Prompt - Every record must appear in your copy exactly as written, with no pictures.

Records supplied -
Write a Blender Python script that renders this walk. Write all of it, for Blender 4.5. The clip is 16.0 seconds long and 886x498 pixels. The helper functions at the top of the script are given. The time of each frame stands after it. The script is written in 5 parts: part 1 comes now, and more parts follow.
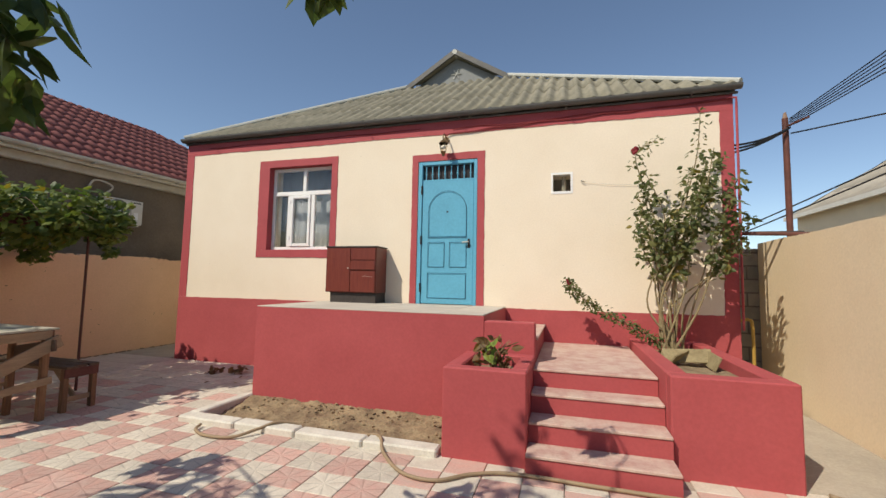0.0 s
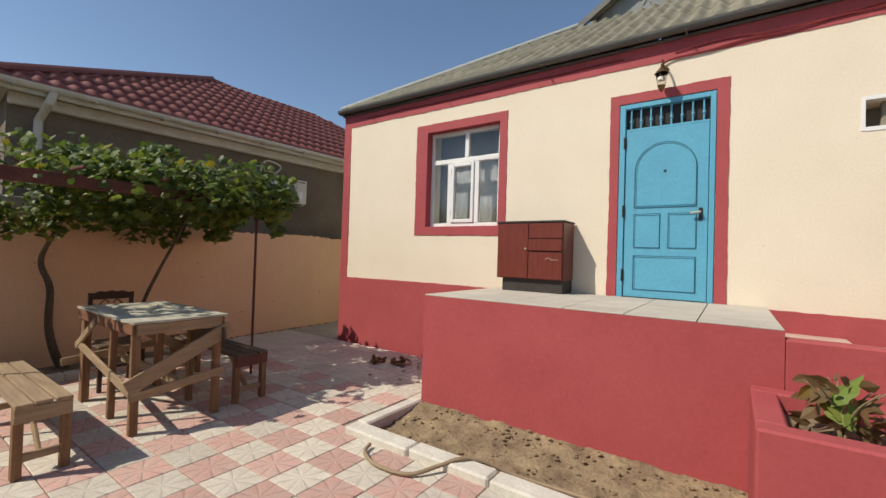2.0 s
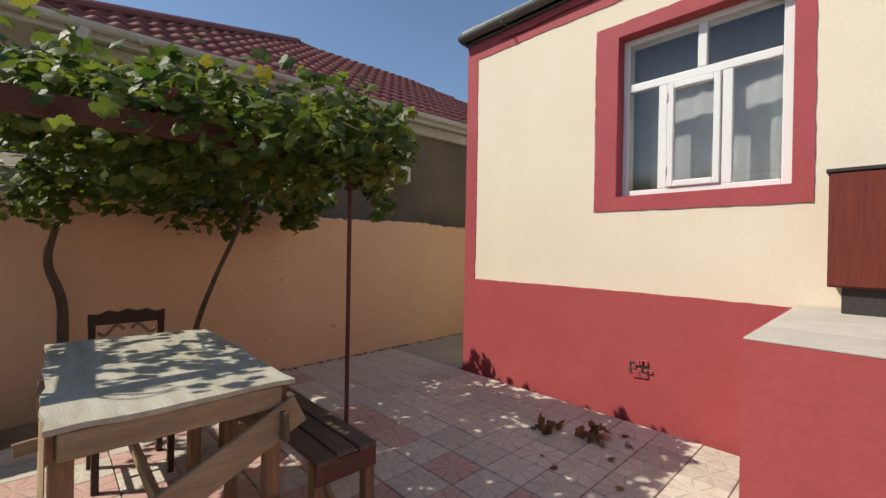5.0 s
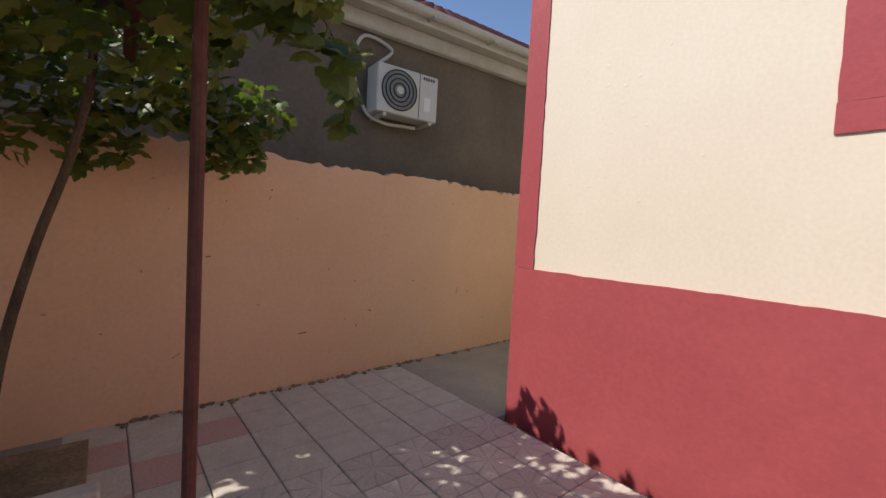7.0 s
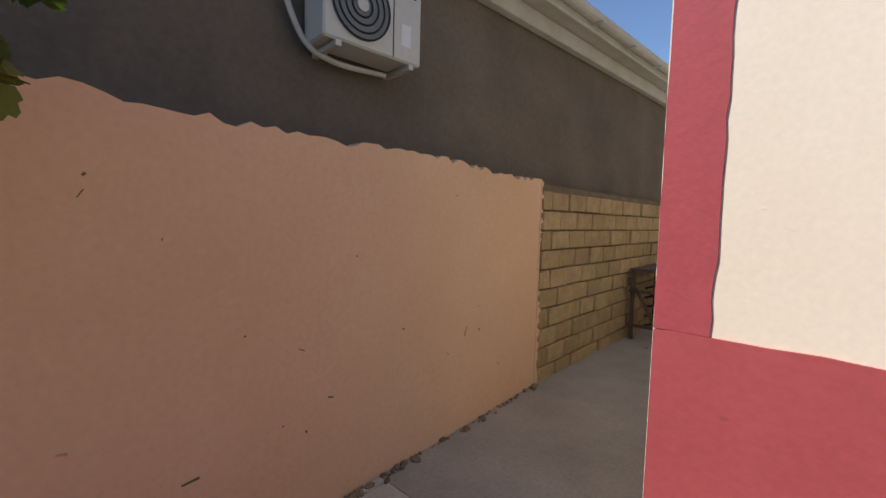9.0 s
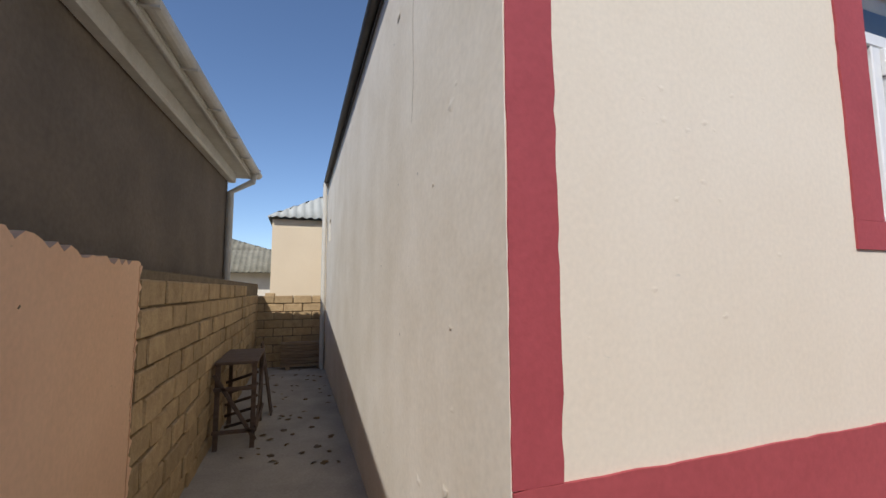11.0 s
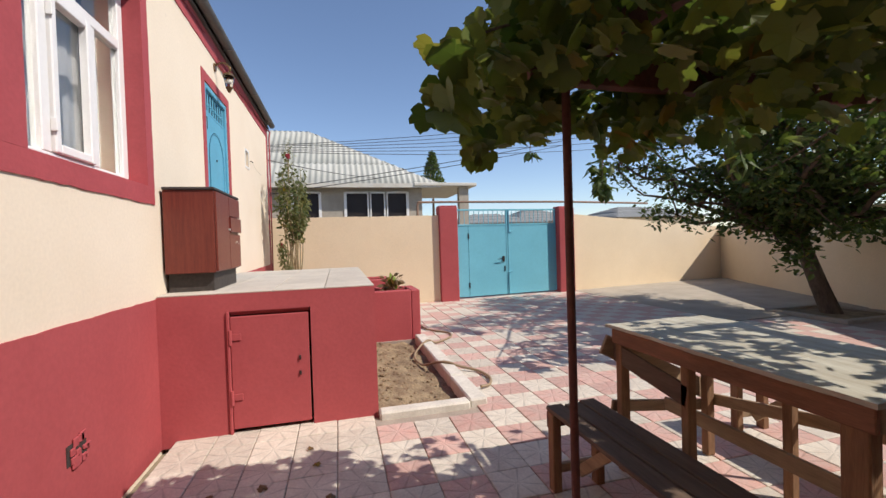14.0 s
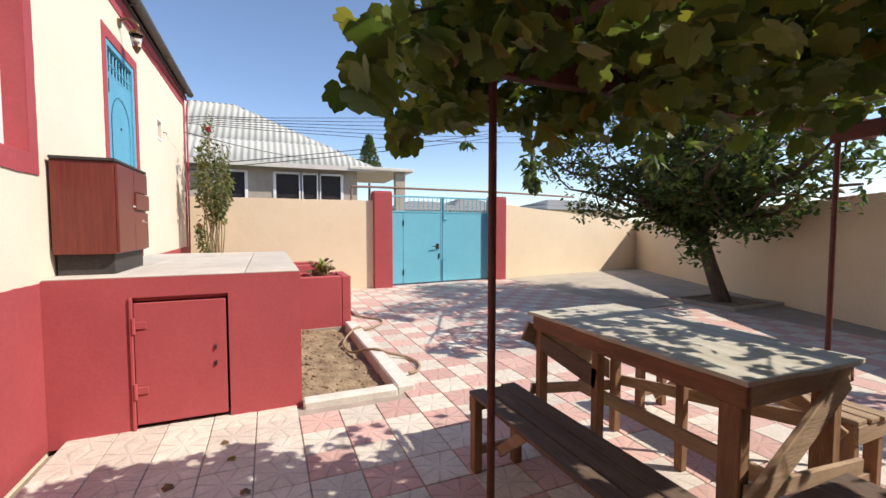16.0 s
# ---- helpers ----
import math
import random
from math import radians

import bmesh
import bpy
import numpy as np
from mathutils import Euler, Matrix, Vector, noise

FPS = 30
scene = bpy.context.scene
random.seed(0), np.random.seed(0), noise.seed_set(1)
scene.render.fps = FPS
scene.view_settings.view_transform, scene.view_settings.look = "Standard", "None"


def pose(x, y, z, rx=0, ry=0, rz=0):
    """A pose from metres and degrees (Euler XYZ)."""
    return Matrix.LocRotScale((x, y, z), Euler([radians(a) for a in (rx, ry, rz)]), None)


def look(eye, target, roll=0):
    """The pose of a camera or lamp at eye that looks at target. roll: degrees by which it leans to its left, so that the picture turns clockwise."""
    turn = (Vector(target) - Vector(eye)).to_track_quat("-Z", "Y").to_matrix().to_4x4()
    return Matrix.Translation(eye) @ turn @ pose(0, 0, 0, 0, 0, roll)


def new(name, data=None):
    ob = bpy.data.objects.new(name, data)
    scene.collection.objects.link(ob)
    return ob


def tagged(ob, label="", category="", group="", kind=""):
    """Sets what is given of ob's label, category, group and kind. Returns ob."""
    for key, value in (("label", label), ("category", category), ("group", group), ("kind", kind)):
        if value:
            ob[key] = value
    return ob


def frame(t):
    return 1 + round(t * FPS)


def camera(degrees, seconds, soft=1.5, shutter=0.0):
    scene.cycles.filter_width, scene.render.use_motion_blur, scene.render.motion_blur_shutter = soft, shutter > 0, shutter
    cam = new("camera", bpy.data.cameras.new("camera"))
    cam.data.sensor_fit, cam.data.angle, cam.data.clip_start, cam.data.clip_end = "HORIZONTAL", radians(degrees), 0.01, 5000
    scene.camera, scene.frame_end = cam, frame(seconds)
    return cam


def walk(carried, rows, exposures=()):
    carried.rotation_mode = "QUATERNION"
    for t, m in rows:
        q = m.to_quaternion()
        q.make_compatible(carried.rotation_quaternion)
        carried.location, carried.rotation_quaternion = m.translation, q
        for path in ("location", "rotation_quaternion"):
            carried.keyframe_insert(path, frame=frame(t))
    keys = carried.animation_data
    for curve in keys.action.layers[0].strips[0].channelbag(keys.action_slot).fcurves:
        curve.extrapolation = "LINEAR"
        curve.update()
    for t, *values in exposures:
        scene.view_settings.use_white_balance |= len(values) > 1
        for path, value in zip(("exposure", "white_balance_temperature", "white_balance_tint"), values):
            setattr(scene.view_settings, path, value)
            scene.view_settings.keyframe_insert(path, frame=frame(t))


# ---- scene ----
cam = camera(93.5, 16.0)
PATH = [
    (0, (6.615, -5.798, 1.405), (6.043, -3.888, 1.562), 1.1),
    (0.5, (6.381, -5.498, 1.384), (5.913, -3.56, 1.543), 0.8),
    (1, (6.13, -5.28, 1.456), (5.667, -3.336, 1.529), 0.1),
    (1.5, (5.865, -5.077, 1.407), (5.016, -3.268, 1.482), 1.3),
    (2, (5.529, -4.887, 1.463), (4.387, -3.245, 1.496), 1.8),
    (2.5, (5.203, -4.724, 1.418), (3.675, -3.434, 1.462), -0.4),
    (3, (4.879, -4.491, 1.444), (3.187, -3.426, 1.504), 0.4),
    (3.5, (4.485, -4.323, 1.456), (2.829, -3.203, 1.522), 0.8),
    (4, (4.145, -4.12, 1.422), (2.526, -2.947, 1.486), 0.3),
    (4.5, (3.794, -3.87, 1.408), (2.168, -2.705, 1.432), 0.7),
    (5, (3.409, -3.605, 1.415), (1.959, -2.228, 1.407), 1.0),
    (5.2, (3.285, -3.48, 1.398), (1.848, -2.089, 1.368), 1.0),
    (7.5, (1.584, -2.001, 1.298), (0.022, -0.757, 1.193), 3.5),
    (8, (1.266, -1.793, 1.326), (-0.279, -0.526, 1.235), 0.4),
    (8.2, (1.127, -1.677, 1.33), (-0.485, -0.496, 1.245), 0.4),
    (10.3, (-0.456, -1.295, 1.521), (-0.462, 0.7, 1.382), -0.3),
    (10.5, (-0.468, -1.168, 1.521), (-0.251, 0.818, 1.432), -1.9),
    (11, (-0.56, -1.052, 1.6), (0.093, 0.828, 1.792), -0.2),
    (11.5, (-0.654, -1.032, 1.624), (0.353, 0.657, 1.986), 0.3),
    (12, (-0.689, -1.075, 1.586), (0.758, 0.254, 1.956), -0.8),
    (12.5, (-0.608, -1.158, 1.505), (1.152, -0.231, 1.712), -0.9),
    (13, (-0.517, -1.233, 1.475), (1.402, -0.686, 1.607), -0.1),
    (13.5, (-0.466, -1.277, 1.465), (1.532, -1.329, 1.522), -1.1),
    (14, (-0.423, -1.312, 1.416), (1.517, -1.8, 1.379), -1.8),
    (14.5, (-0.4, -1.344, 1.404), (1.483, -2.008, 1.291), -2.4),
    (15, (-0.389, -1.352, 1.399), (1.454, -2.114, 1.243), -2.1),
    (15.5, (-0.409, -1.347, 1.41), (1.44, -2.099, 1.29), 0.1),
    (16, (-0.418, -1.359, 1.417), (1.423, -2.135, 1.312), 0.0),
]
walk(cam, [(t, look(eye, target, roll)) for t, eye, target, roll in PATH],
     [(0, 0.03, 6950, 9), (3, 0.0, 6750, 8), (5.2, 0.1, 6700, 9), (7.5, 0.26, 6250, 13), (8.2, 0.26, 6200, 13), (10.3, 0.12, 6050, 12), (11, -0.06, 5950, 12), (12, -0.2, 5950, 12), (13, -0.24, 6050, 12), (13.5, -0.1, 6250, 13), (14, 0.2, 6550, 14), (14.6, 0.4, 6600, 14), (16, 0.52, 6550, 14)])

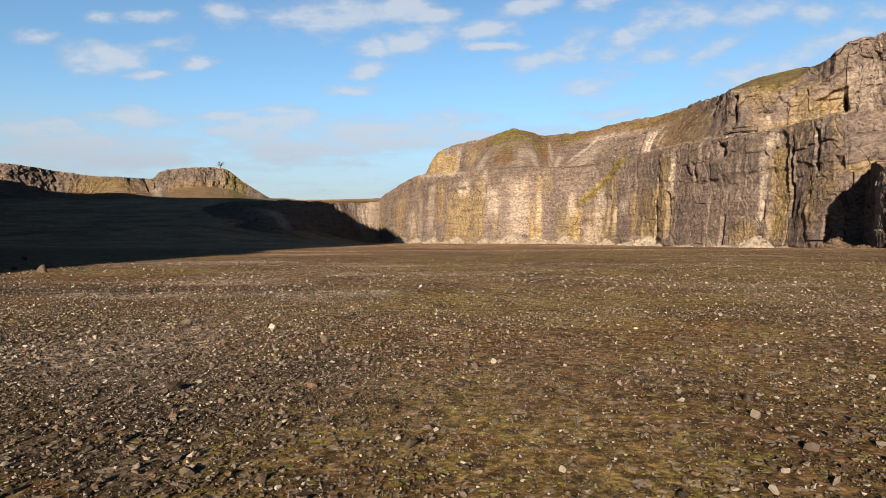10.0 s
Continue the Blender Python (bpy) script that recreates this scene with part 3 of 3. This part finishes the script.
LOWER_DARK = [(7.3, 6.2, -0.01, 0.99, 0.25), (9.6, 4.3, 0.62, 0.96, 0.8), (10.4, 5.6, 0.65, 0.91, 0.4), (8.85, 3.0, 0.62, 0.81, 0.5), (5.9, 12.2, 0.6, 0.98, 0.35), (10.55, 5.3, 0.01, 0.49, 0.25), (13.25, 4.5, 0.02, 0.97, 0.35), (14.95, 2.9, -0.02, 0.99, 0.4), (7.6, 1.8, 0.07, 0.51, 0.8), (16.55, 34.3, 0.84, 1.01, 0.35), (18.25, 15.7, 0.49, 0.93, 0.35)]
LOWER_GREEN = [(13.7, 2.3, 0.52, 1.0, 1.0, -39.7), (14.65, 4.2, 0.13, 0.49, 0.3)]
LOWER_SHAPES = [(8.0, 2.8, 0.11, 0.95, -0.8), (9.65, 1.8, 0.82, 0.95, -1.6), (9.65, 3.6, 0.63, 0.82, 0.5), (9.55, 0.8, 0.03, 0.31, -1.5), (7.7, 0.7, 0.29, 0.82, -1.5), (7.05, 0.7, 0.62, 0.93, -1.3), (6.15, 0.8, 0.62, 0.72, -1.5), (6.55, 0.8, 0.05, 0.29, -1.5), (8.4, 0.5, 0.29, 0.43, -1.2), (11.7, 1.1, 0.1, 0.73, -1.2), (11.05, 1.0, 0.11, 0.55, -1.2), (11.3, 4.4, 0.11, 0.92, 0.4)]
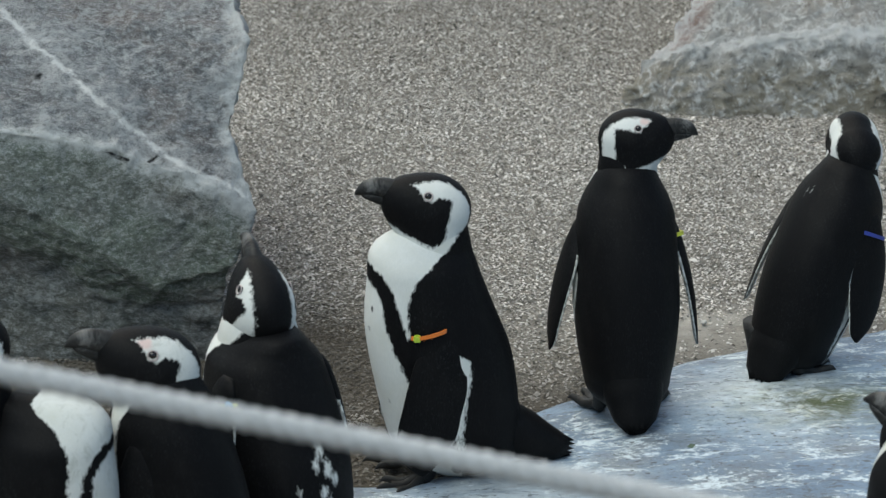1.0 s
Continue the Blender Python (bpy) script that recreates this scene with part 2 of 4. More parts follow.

Answer for the task -
Write a Blender Python script that renders this walk. Write all of it, for Blender 4.5. The clip is 16.0 seconds long and 886x498 pixels. The helper functions at the top of the script are given. The time of each frame stands after it. The script is written in 5 parts: part 1 comes now, and more parts follow.
0.0 s
2.0 s
5.0 s
7.0 s
9.0 s
11.0 s
14.0 s
16.0 s
# ---- helpers ----
import math
import random
from math import radians

import bmesh
import bpy
import numpy as np
from mathutils import Euler, Matrix, Vector, noise

FPS = 30
scene = bpy.context.scene
random.seed(0), np.random.seed(0), noise.seed_set(1)
scene.render.fps = FPS
scene.view_settings.view_transform, scene.view_settings.look = "Standard", "None"


def pose(x, y, z, rx=0, ry=0, rz=0):
    """A pose from metres and degrees (Euler XYZ)."""
    return Matrix.LocRotScale((x, y, z), Euler([radians(a) for a in (rx, ry, rz)]), None)


def look(eye, target, roll=0):
    """The pose of a camera or lamp at eye that looks at target. roll: degrees by which it leans to its left, so that the picture turns clockwise."""
    turn = (Vector(target) - Vector(eye)).to_track_quat("-Z", "Y").to_matrix().to_4x4()
    return Matrix.Translation(eye) @ turn @ pose(0, 0, 0, 0, 0, roll)


def new(name, data=None):
    ob = bpy.data.objects.new(name, data)
    scene.collection.objects.link(ob)
    return ob


def tagged(ob, label="", category="", group="", kind=""):
    """Sets what is given of ob's label, category, group and kind. Returns ob."""
    for key, value in (("label", label), ("category", category), ("group", group), ("kind", kind)):
        if value:
            ob[key] = value
    return ob


def frame(t):
    return 1 + round(t * FPS)


def camera(degrees, seconds, soft=1.5, shutter=0.0):
    scene.cycles.filter_width, scene.render.use_motion_blur, scene.render.motion_blur_shutter = soft, shutter > 0, shutter
    cam = new("camera", bpy.data.cameras.new("camera"))
    cam.data.sensor_fit, cam.data.angle, cam.data.clip_start, cam.data.clip_end = "HORIZONTAL", radians(degrees), 0.01, 5000
    scene.camera, scene.frame_end = cam, frame(seconds)
    return cam


def walk(carried, rows, exposures=()):
    carried.rotation_mode = "QUATERNION"
    for t, m in rows:
        q = m.to_quaternion()
        q.make_compatible(carried.rotation_quaternion)
        carried.location, carried.rotation_quaternion = m.translation, q
        for path in ("location", "rotation_quaternion"):
            carried.keyframe_insert(path, frame=frame(t))
    keys = carried.animation_data
    for curve in keys.action.layers[0].strips[0].channelbag(keys.action_slot).fcurves:
        curve.extrapolation = "LINEAR"
        curve.update()
    for t, *values in exposures:
        scene.view_settings.use_white_balance |= len(values) > 1
        for path, value in zip(("exposure", "white_balance_temperature", "white_balance_tint"), values):
            setattr(scene.view_settings, path, value)
            scene.view_settings.keyframe_insert(path, frame=frame(t))


# ---- scene ----
cam = camera(93.5, 16.0)
PATH = [
    (0, (6.615, -5.798, 1.405), (6.043, -3.888, 1.562), 1.1),
    (0.5, (6.381, -5.498, 1.384), (5.913, -3.56, 1.543), 0.8),
    (1, (6.13, -5.28, 1.456), (5.667, -3.336, 1.529), 0.1),
    (1.5, (5.865, -5.077, 1.407), (5.016, -3.268, 1.482), 1.3),
    (2, (5.529, -4.887, 1.463), (4.387, -3.245, 1.496), 1.8),
    (2.5, (5.203, -4.724, 1.418), (3.675, -3.434, 1.462), -0.4),
    (3, (4.879, -4.491, 1.444), (3.187, -3.426, 1.504), 0.4),
    (3.5, (4.485, -4.323, 1.456), (2.829, -3.203, 1.522), 0.8),
    (4, (4.145, -4.12, 1.422), (2.526, -2.947, 1.486), 0.3),
    (4.5, (3.794, -3.87, 1.408), (2.168, -2.705, 1.432), 0.7),
    (5, (3.409, -3.605, 1.415), (1.959, -2.228, 1.407), 1.0),
    (5.2, (3.285, -3.48, 1.398), (1.848, -2.089, 1.368), 1.0),
    (7.5, (1.584, -2.001, 1.298), (0.022, -0.757, 1.193), 3.5),
    (8, (1.266, -1.793, 1.326), (-0.279, -0.526, 1.235), 0.4),
    (8.2, (1.127, -1.677, 1.33), (-0.485, -0.496, 1.245), 0.4),
    (10.3, (-0.456, -1.295, 1.521), (-0.462, 0.7, 1.382), -0.3),
    (10.5, (-0.468, -1.168, 1.521), (-0.251, 0.818, 1.432), -1.9),
    (11, (-0.56, -1.052, 1.6), (0.093, 0.828, 1.792), -0.2),
    (11.5, (-0.654, -1.032, 1.624), (0.353, 0.657, 1.986), 0.3),
    (12, (-0.689, -1.075, 1.586), (0.758, 0.254, 1.956), -0.8),
    (12.5, (-0.608, -1.158, 1.505), (1.152, -0.231, 1.712), -0.9),
    (13, (-0.517, -1.233, 1.475), (1.402, -0.686, 1.607), -0.1),
    (13.5, (-0.466, -1.277, 1.465), (1.532, -1.329, 1.522), -1.1),
    (14, (-0.423, -1.312, 1.416), (1.517, -1.8, 1.379), -1.8),
    (14.5, (-0.4, -1.344, 1.404), (1.483, -2.008, 1.291), -2.4),
    (15, (-0.389, -1.352, 1.399), (1.454, -2.114, 1.243), -2.1),
    (15.5, (-0.409, -1.347, 1.41), (1.44, -2.099, 1.29), 0.1),
    (16, (-0.418, -1.359, 1.417), (1.423, -2.135, 1.312), 0.0),
]
walk(cam, [(t, look(eye, target, roll)) for t, eye, target, roll in PATH],
     [(0, 0.03, 6950, 9), (3, 0.0, 6750, 8), (5.2, 0.1, 6700, 9), (7.5, 0.26, 6250, 13), (8.2, 0.26, 6200, 13), (10.3, 0.12, 6050, 12), (11, -0.06, 5950, 12), (12, -0.2, 5950, 12), (13, -0.24, 6050, 12), (13.5, -0.1, 6250, 13), (14, 0.2, 6550, 14), (14.6, 0.4, 6600, 14), (16, 0.52, 6550, 14)])

10.0 s
Continue the Blender Python (bpy) script that recreates this scene with part 3 of 3. This part finishes the script.
LOWER_DARK = [(7.3, 6.2, -0.01, 0.99, 0.25), (9.6, 4.3, 0.62, 0.96, 0.8), (10.4, 5.6, 0.65, 0.91, 0.4), (8.85, 3.0, 0.62, 0.81, 0.5), (5.9, 12.2, 0.6, 0.98, 0.35), (10.55, 5.3, 0.01, 0.49, 0.25), (13.25, 4.5, 0.02, 0.97, 0.35), (14.95, 2.9, -0.02, 0.99, 0.4), (7.6, 1.8, 0.07, 0.51, 0.8), (16.55, 34.3, 0.84, 1.01, 0.35), (18.25, 15.7, 0.49, 0.93, 0.35)]
LOWER_GREEN = [(13.7, 2.3, 0.52, 1.0, 1.0, -39.7), (14.65, 4.2, 0.13, 0.49, 0.3)]
LOWER_SHAPES = [(8.0, 2.8, 0.11, 0.95, -0.8), (9.65, 1.8, 0.82, 0.95, -1.6), (9.65, 3.6, 0.63, 0.82, 0.5), (9.55, 0.8, 0.03, 0.31, -1.5), (7.7, 0.7, 0.29, 0.82, -1.5), (7.05, 0.7, 0.62, 0.93, -1.3), (6.15, 0.8, 0.62, 0.72, -1.5), (6.55, 0.8, 0.05, 0.29, -1.5), (8.4, 0.5, 0.29, 0.43, -1.2), (11.7, 1.1, 0.1, 0.73, -1.2), (11.05, 1.0, 0.11, 0.55, -1.2), (11.3, 4.4, 0.11, 0.92, 0.4)]
1.0 s
Continue the Blender Python (bpy) script that recreates this scene with part 2 of 4. More parts follow.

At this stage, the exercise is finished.